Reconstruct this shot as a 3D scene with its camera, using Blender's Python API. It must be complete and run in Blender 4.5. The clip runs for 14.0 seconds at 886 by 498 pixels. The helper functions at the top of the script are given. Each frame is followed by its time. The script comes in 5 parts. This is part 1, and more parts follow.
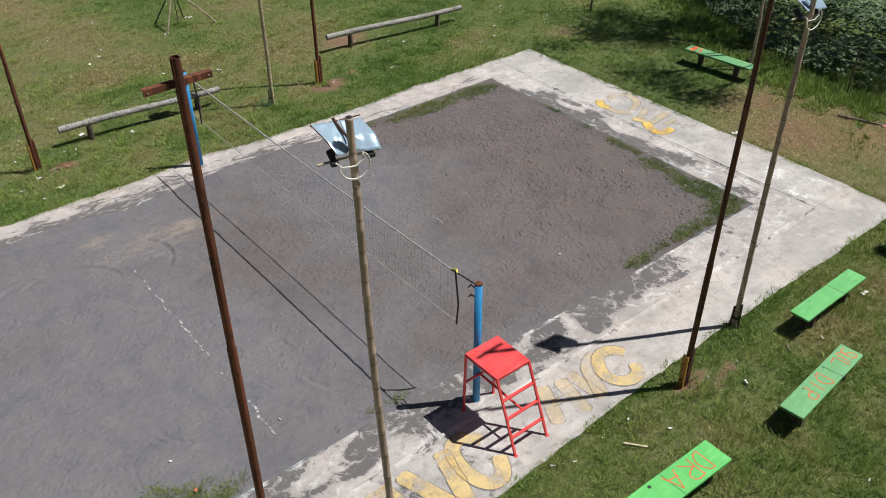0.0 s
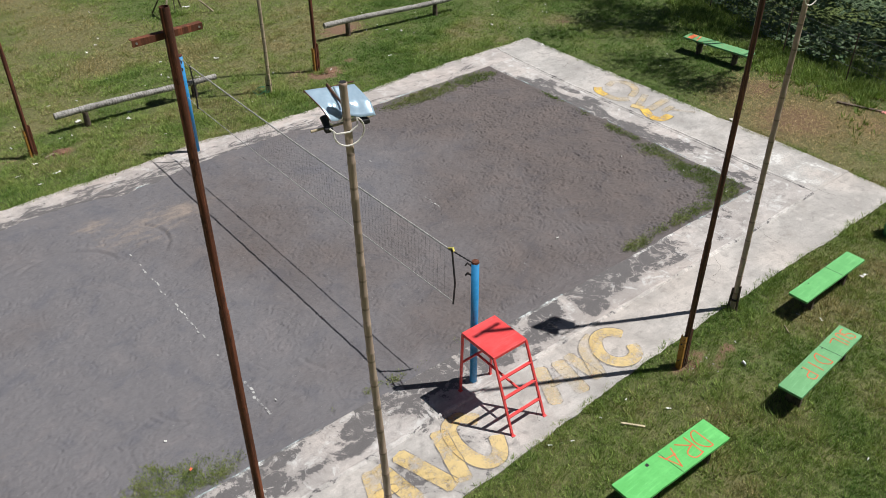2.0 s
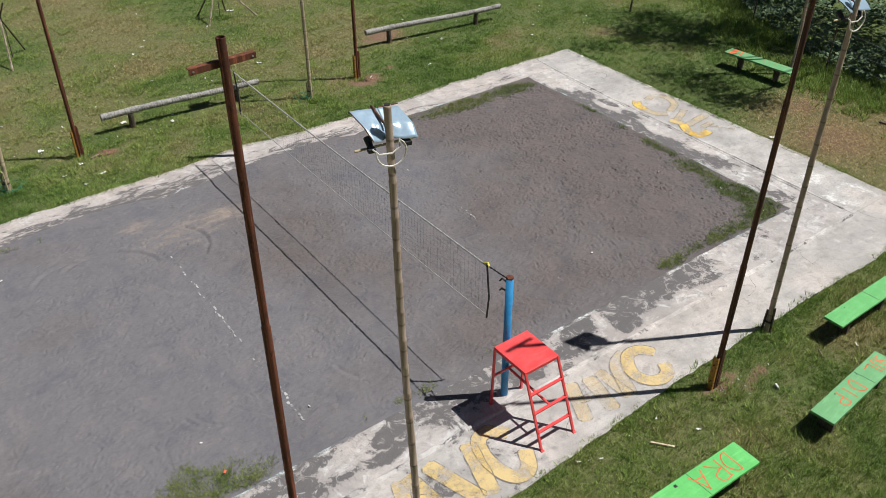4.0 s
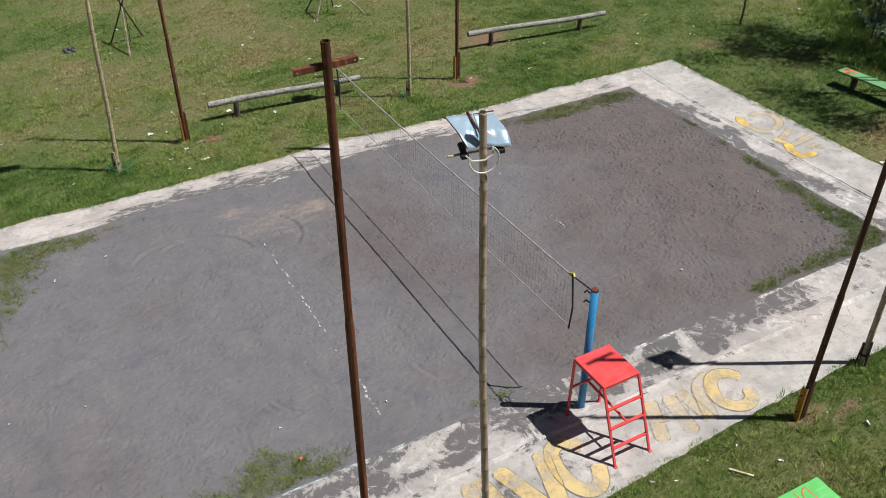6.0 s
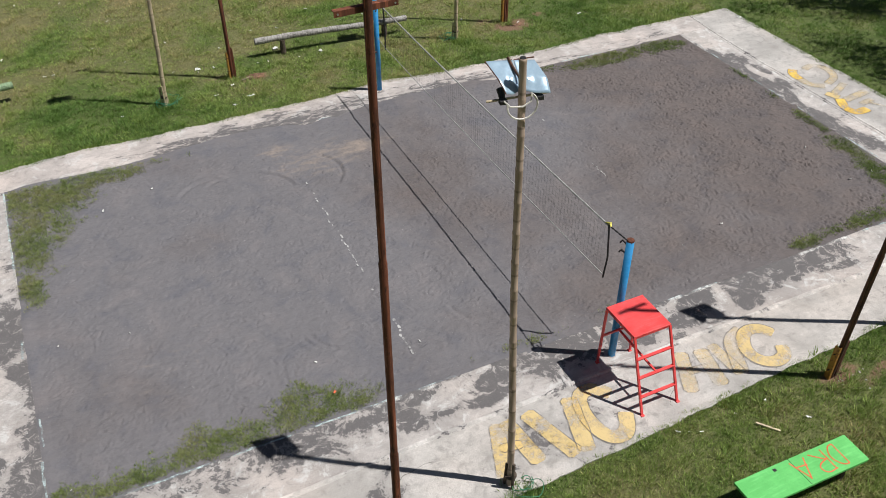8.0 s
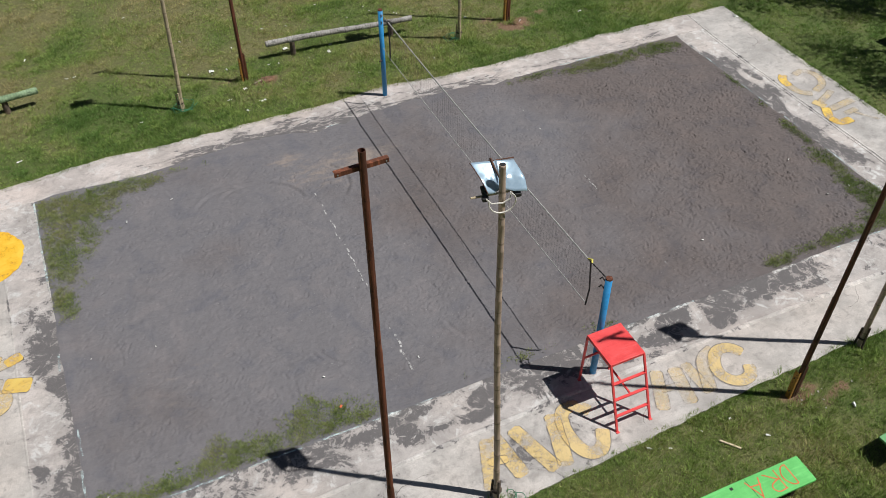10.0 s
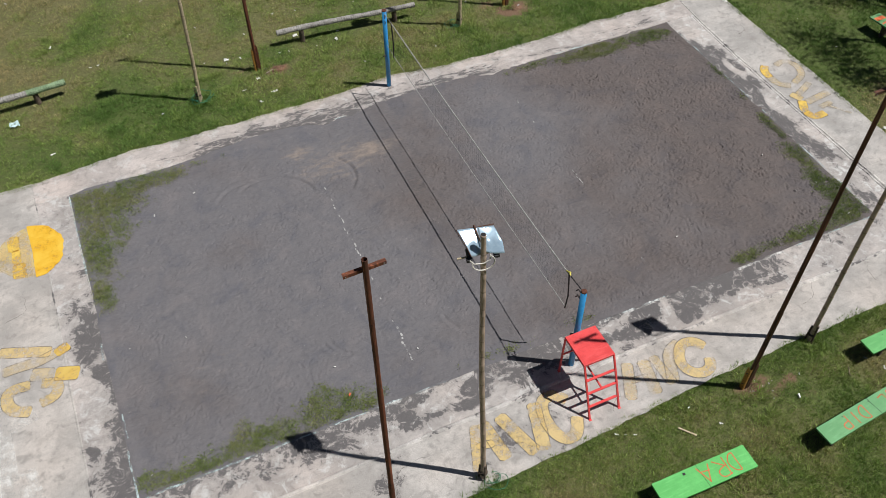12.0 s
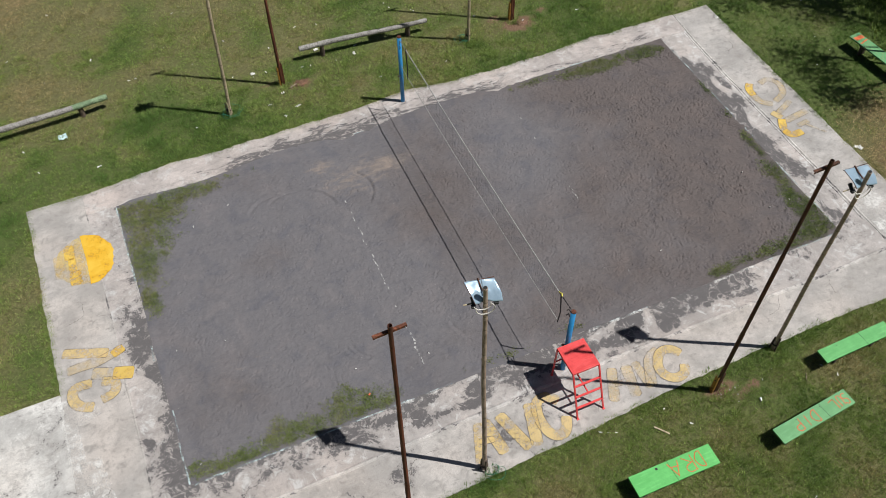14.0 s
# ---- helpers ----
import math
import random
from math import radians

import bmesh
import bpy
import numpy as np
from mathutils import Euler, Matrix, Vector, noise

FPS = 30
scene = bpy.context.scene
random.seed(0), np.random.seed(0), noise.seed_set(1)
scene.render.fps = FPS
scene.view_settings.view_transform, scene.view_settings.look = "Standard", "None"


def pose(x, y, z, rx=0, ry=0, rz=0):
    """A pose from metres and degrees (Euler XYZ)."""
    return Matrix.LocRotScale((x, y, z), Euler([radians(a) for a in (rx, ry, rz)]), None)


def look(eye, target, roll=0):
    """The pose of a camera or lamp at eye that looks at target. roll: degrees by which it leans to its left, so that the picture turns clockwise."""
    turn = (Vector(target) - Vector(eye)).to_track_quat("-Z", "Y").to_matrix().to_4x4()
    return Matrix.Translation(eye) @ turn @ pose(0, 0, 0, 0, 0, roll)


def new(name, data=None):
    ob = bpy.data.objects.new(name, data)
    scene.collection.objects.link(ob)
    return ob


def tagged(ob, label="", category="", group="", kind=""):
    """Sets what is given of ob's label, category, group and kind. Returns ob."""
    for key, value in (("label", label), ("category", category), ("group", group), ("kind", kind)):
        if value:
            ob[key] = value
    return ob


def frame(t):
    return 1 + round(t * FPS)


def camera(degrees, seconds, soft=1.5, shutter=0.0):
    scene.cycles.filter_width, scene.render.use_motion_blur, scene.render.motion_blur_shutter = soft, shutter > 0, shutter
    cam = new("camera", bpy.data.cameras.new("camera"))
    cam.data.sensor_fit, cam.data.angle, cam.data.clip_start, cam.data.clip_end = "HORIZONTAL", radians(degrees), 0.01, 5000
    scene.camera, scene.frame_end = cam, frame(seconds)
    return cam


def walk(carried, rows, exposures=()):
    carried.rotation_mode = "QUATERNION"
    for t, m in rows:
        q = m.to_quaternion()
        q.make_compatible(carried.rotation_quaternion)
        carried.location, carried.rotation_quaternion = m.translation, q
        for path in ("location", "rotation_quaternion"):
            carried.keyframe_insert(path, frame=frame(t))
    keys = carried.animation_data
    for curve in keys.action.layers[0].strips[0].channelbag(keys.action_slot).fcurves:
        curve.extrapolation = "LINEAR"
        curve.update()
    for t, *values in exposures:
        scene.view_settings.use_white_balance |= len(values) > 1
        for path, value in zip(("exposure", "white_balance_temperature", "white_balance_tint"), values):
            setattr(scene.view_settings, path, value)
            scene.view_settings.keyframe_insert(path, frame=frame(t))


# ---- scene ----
# # #
> _Problem details_
All the material shown above is to be copied exactly, with no pictures carried over.

> _Reply_
Reconstruct this shot as a 3D scene with its camera, using Blender's Python API. It must be complete and run in Blender 4.5. The clip runs for 14.0 seconds at 886 by 498 pixels. The helper functions at the top of the script are given. Each frame is followed by its time. The script comes in 5 parts. This is part 1, and more parts follow.
0.0 s
2.0 s
4.0 s
6.0 s
8.0 s
10.0 s
12.0 s
14.0 s
# ---- helpers ----
import math
import random
from math import radians

import bmesh
import bpy
import numpy as np
from mathutils import Euler, Matrix, Vector, noise

FPS = 30
scene = bpy.context.scene
random.seed(0), np.random.seed(0), noise.seed_set(1)
scene.render.fps = FPS
scene.view_settings.view_transform, scene.view_settings.look = "Standard", "None"


def pose(x, y, z, rx=0, ry=0, rz=0):
    """A pose from metres and degrees (Euler XYZ)."""
    return Matrix.LocRotScale((x, y, z), Euler([radians(a) for a in (rx, ry, rz)]), None)


def look(eye, target, roll=0):
    """The pose of a camera or lamp at eye that looks at target. roll: degrees by which it leans to its left, so that the picture turns clockwise."""
    turn = (Vector(target) - Vector(eye)).to_track_quat("-Z", "Y").to_matrix().to_4x4()
    return Matrix.Translation(eye) @ turn @ pose(0, 0, 0, 0, 0, roll)


def new(name, data=None):
    ob = bpy.data.objects.new(name, data)
    scene.collection.objects.link(ob)
    return ob


def tagged(ob, label="", category="", group="", kind=""):
    """Sets what is given of ob's label, category, group and kind. Returns ob."""
    for key, value in (("label", label), ("category", category), ("group", group), ("kind", kind)):
        if value:
            ob[key] = value
    return ob


def frame(t):
    return 1 + round(t * FPS)


def camera(degrees, seconds, soft=1.5, shutter=0.0):
    scene.cycles.filter_width, scene.render.use_motion_blur, scene.render.motion_blur_shutter = soft, shutter > 0, shutter
    cam = new("camera", bpy.data.cameras.new("camera"))
    cam.data.sensor_fit, cam.data.angle, cam.data.clip_start, cam.data.clip_end = "HORIZONTAL", radians(degrees), 0.01, 5000
    scene.camera, scene.frame_end = cam, frame(seconds)
    return cam


def walk(carried, rows, exposures=()):
    carried.rotation_mode = "QUATERNION"
    for t, m in rows:
        q = m.to_quaternion()
        q.make_compatible(carried.rotation_quaternion)
        carried.location, carried.rotation_quaternion = m.translation, q
        for path in ("location", "rotation_quaternion"):
            carried.keyframe_insert(path, frame=frame(t))
    keys = carried.animation_data
    for curve in keys.action.layers[0].strips[0].channelbag(keys.action_slot).fcurves:
        curve.extrapolation = "LINEAR"
        curve.update()
    for t, *values in exposures:
        scene.view_settings.use_white_balance |= len(values) > 1
        for path, value in zip(("exposure", "white_balance_temperature", "white_balance_tint"), values):
            setattr(scene.view_settings, path, value)
            scene.view_settings.keyframe_insert(path, frame=frame(t))


# ---- scene ----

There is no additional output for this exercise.